「脱原発」に走る台湾「蔡英文政権」の決意

執筆者:野嶋剛2016年10月31日
台湾の街角のあちこちに掲げられた掲示物(筆者撮影、以下同)

 台湾の民進党・蔡英文政権が、「脱原発」に向かって、本腰を入れようとしている。2025年に原発ゼロを実現し、台湾をアジアで最初の「非核の島」とする決意を固めた。中国やインド、ベトナムなどアジア各国はいま原発増設に邁進し、福島第1原発の悲惨な事故を経験した日本ですら、原発維持か脱原発かで結論を出せないまま立ち止まっているなかで、なぜ台湾があえて脱原発に踏み切れたのか。

再生エネルギーで代替

 台湾の現在の電力供給割合は、火力が80%を占めており、そのうち天然ガスは50%、化石燃料が30%となっている。原子力は14.1%に過ぎない。残りの約5%が太陽光や風力の再生エネルギーだ。
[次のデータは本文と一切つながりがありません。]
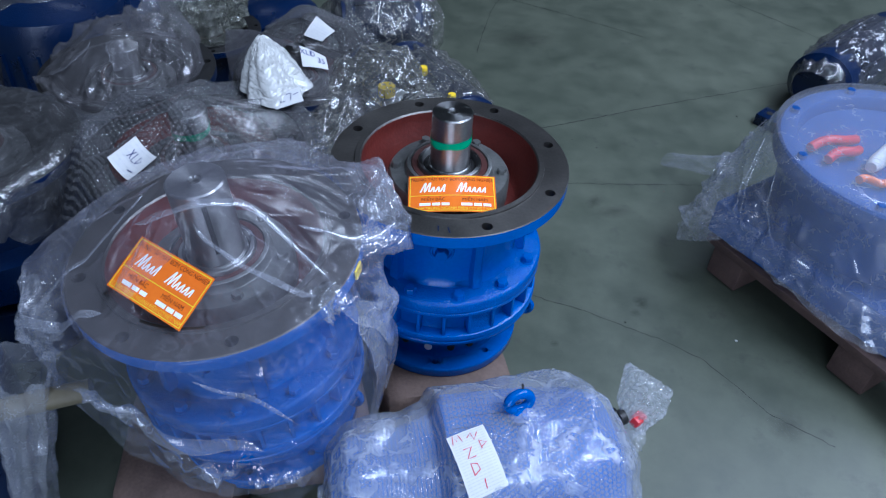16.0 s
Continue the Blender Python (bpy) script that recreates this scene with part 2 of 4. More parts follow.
# ---- building helpers ----
def mesh_object(name, verts, faces, mats, parent=None, smooth=True, label="", slots=None):
    me = bpy.data.meshes.new(name)
    me.from_pydata([tuple(v) for v in verts], [], [tuple(f) for f in faces])
    for m in (mats if isinstance(mats, (list, tuple)) else [mats]):
        me.materials.append(m)
    if slots is not None:
        me.polygons.foreach_set("material_index", slots)
    if smooth:
        me.shade_smooth()
    ob = new(name, me)
    if parent:
        ob.parent = parent
    if label:
        ob["label"] = label
    return ob


def creased(ob, seed, low=0.1, high=0.9, levels=2, along=None):
    """Turns a coarse net into thin film: flat facets that meet in soft or sharp folds."""
    rng = random.Random(seed)
    values = [(along(e) if along else 0) or rng.uniform(low, high) for e in ob.data.edges]
    ob.data.attributes.new("crease_edge", "FLOAT", "EDGE").data.foreach_set("value", values)
    sub = ob.modifiers.new("film", "SUBSURF")
    sub.levels = sub.render_levels = levels
    return ob


def thinned(grid, k, size, seed, closed):
    """Every k-th point of a net, shaken a little."""
    nv, nu = grid.shape[:2]
    cols = np.arange(0, nu, k) if closed else np.unique(np.r_[np.arange(0, nu, k), nu - 1])
    rows = np.unique(np.r_[np.arange(0, nv, k), nv - 1])
    if closed and nu - cols[-1] < k // 2 + 1:
        cols = cols[:-1]
    g = grid[rows][:, cols]
    return g + np.random.RandomState(seed).uniform(-size, size, g.shape)


def net_faces(nu, nv, closed):
    at = np.arange(nu * nv).reshape(nv, nu)
    return [(at[v, u], at[v, (u + 1) % nu], at[v + 1, (u + 1) % nu], at[v + 1, u]) for v in range(nv - 1) for u in range(nu if closed else nu - 1)]


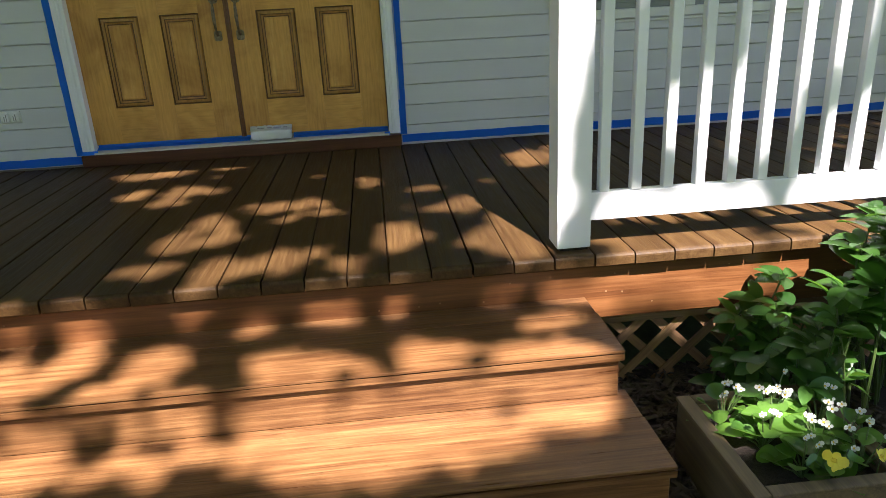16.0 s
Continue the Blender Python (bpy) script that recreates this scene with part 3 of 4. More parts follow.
rows = []
for i in range(31):
    u = i / 30
    x = 0.058 + 0.268 * u
    rows.append([bm.verts.new((x, -0.018 + 0.004 * noise.noise((u * 7, 0, 0)), 0.156 + 0.003 * noise.noise((u * 12, 1, 0)))),
                 bm.verts.new((x, 0.015, 0.163 + 0.005 * noise.noise((u * 8, 5, 0)))), bm.verts.new((x, 0.034, 0.180 + 0.006 * noise.noise((u * 10, 3, 0))))])
for a, b in zip(rows, rows[1:]):
    for k in range(2):
        bm.faces.new((a[k], b[k], b[k + 1], a[k + 1]))
bmesh.ops.solidify(bm, geom=bm.faces[:], thickness=0.001)
part("flap", bm, M["mailer"], bundle, "crumpled folded top of the wrapping")
for u, w in ((0.17, 0.045), (0.40, 0.035), (0.56, 0.05), (0.78, 0.03)):
    part("print_bar", box(0.058 + 0.268 * u, 0.058 + 0.268 * u + w, 0.0105, 0.0125, 0.1655, 0.1715), M["mailer_print"], bundle)

# ---- wall fittings
cover = thing("outlet_cover", "pale double outlet cover on the siding", "outlet")
part("back_plate", box(-1.436, -1.316, -0.018, 0.004, 0.304, 0.378, 0.004), M["outlet"], cover)
for x0, x1 in ((-1.428, -1.380), (-1.373, -1.324)):
    flap = part("flap", box(x0, x1, -0.029, -0.0185, 0.311, 0.371, 0.005), M["outlet"], cover)
    part("hinge", box(x0 + 0.018, x0 + 0.022, -0.031, -0.0292, 0.318, 0.35), M["outlet_dark"], flap)
    part("latch", box(x0 + 0.03, x0 + 0.034, -0.031, -0.0292, 0.318, 0.36), M["outlet_dark"], flap)

number = thing("house_sign", "cream house sign tilted on the siding, dark bars on it", "house sign")
part("board", plate([(-1.525, 1.785), (-1.48, 1.792), (-1.135, 1.695), (-1.145, 1.552), (-1.18, 1.552), (-1.514, 1.645)], -0.022, -0.008, 0.003), M["cream"], number)
for i in range(4):
    x, z = -1.50 + 0.088 * i, 1.716 - 0.027 * i
    part("bar", plate([(x, z - 0.058), (x + 0.052, z - 0.071), (x + 0.056, z + 0.047), (x + 0.004, z + 0.06)], -0.028, -0.0225), M["ink"], number)

lamp = thing("wall_lamp", "dark bronze porch lamp on the siding above the sign", "wall lamp")
part("wall_plate", lathe([(0.07, 0), (0.07, 0.008), (0.05, 0.02), (0.03, 0.026)], 24, pose(-1.31, -0.0005, 1.94, 90)), M["cream"], lamp, smooth=True)
part("body", lathe([(0.004, 1.845), (0.009, 1.856), (0.005, 1.866), (0.022, 1.874), (0.048, 1.895), (0.055, 1.915), (0.05, 1.94), (0.05, 2.1), (0.07, 2.12), (0.01, 2.17)], 24, pose(-1.355, -0.12, 0)), M["bronze"], lamp, smooth=True)
part("arm", tube([(-1.31, -0.02, 1.95), (-1.33, -0.07, 1.965), (-1.35, -0.11, 1.95)], 0.009, 8), M["bronze"], lamp, smooth=True)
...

 これが、現在の民進党政権による計画では2025年以降には、火力が同じ80%を維持し、原子力がなくなった部分を再生エネルギーで代替しようというプランである。また、台湾では備蓄用の電力が20%以上あるとされるが、備蓄用は15%で十分とされ、その分を消費に回すことで、より原子力発電がなくなったあとの電力バランスが取りやすくなると見られる。